- [Stated problem] Retype the whole listing, please, keeping every line exact and dropping the pictures.
--- begin Provided data ---
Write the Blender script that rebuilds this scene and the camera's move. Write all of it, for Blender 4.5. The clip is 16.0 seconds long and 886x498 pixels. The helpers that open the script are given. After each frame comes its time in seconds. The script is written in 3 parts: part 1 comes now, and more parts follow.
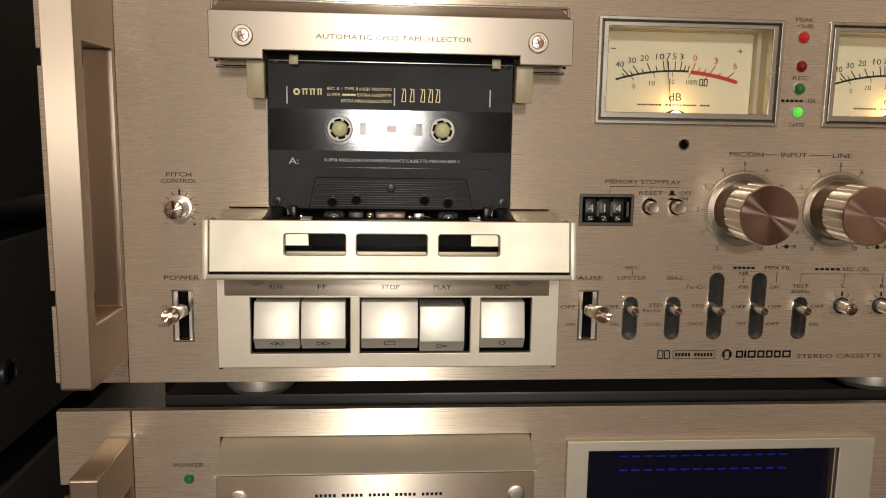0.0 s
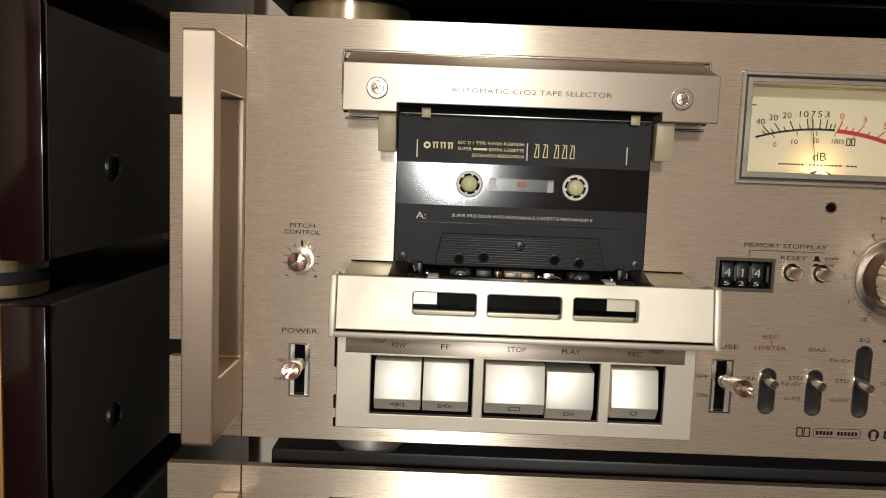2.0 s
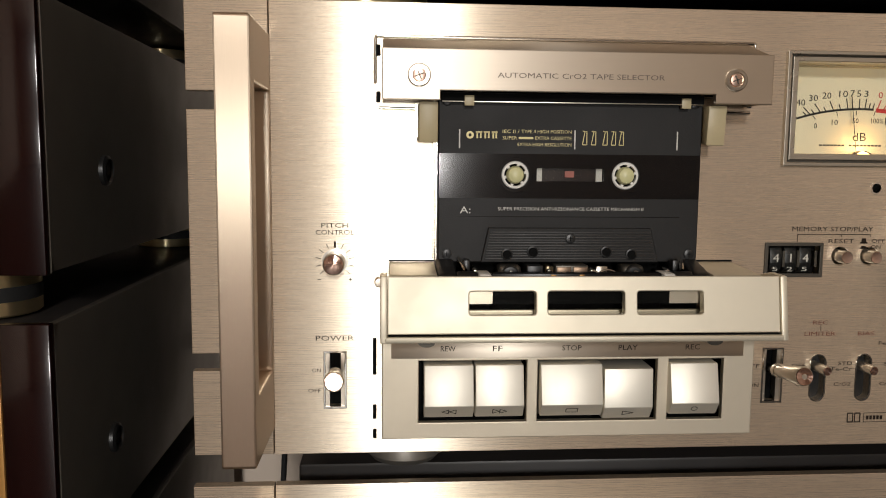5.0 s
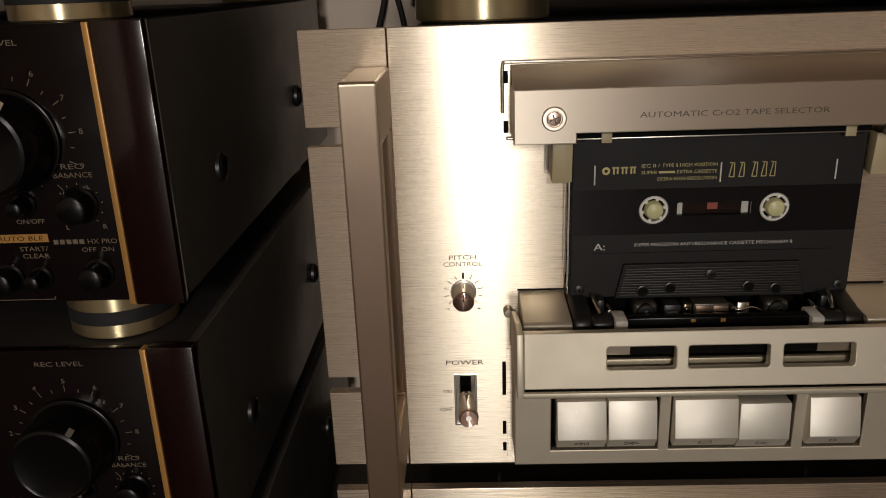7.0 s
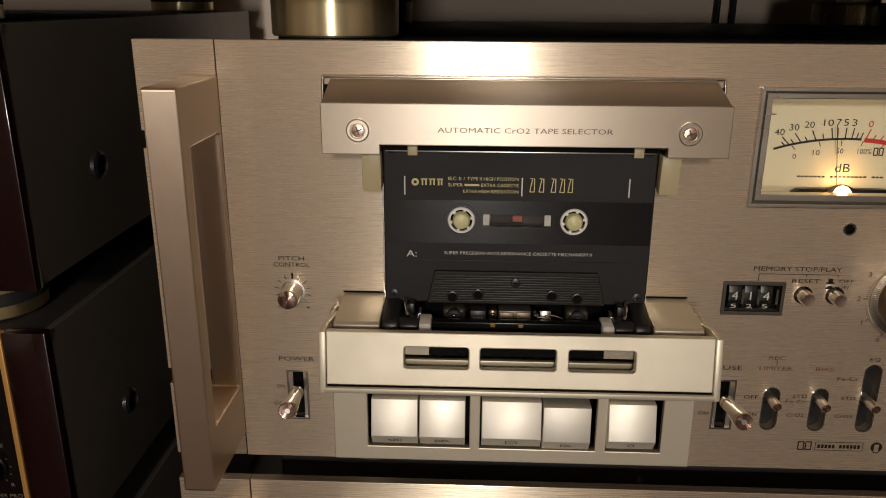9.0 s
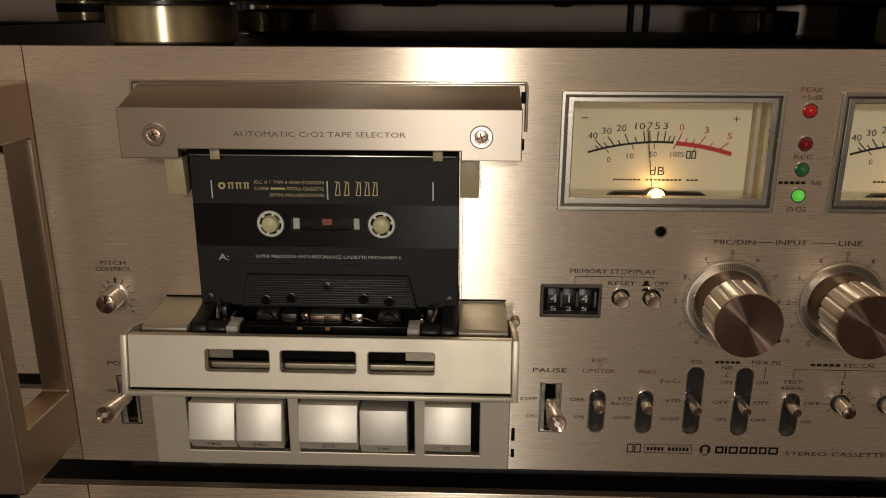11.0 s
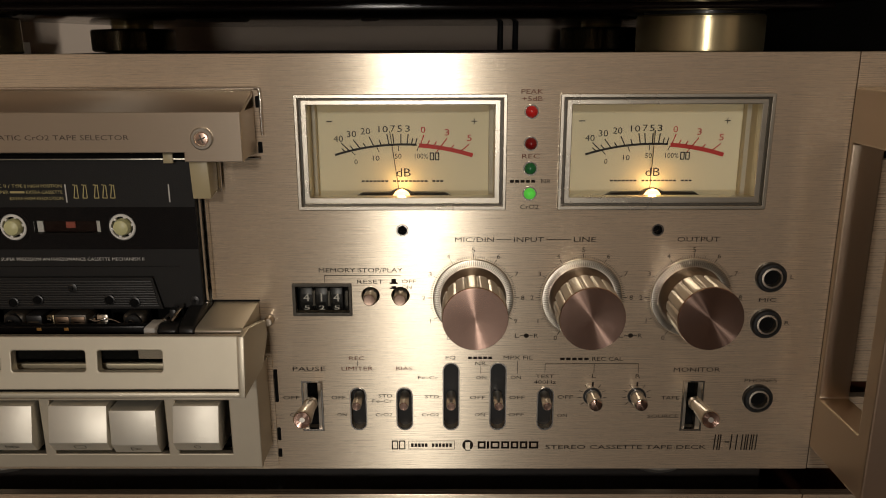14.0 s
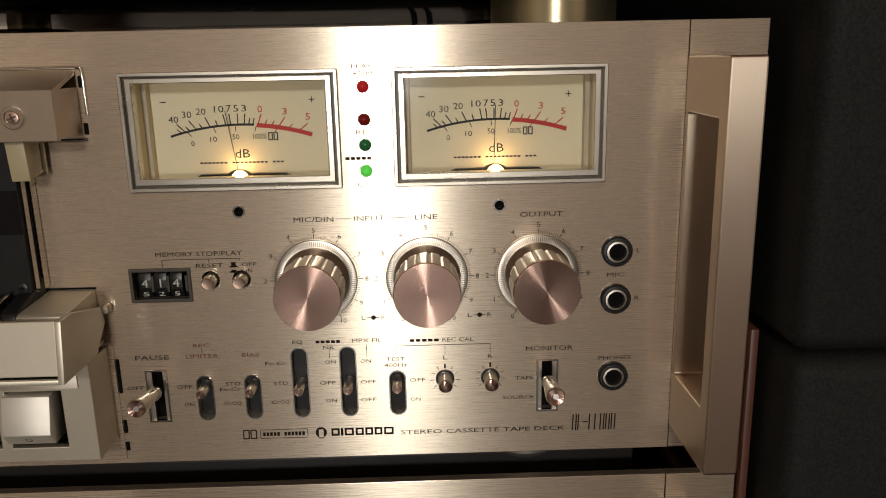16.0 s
--- end Provided data ---
- [Worked solution]
Write the Blender script that rebuilds this scene and the camera's move. Write all of it, for Blender 4.5. The clip is 16.0 seconds long and 886x498 pixels. The helpers that open the script are given. After each frame comes its time in seconds. The script is written in 3 parts: part 1 comes now, and more parts follow.
0.0 s
2.0 s
5.0 s
7.0 s
9.0 s
11.0 s
14.0 s
16.0 s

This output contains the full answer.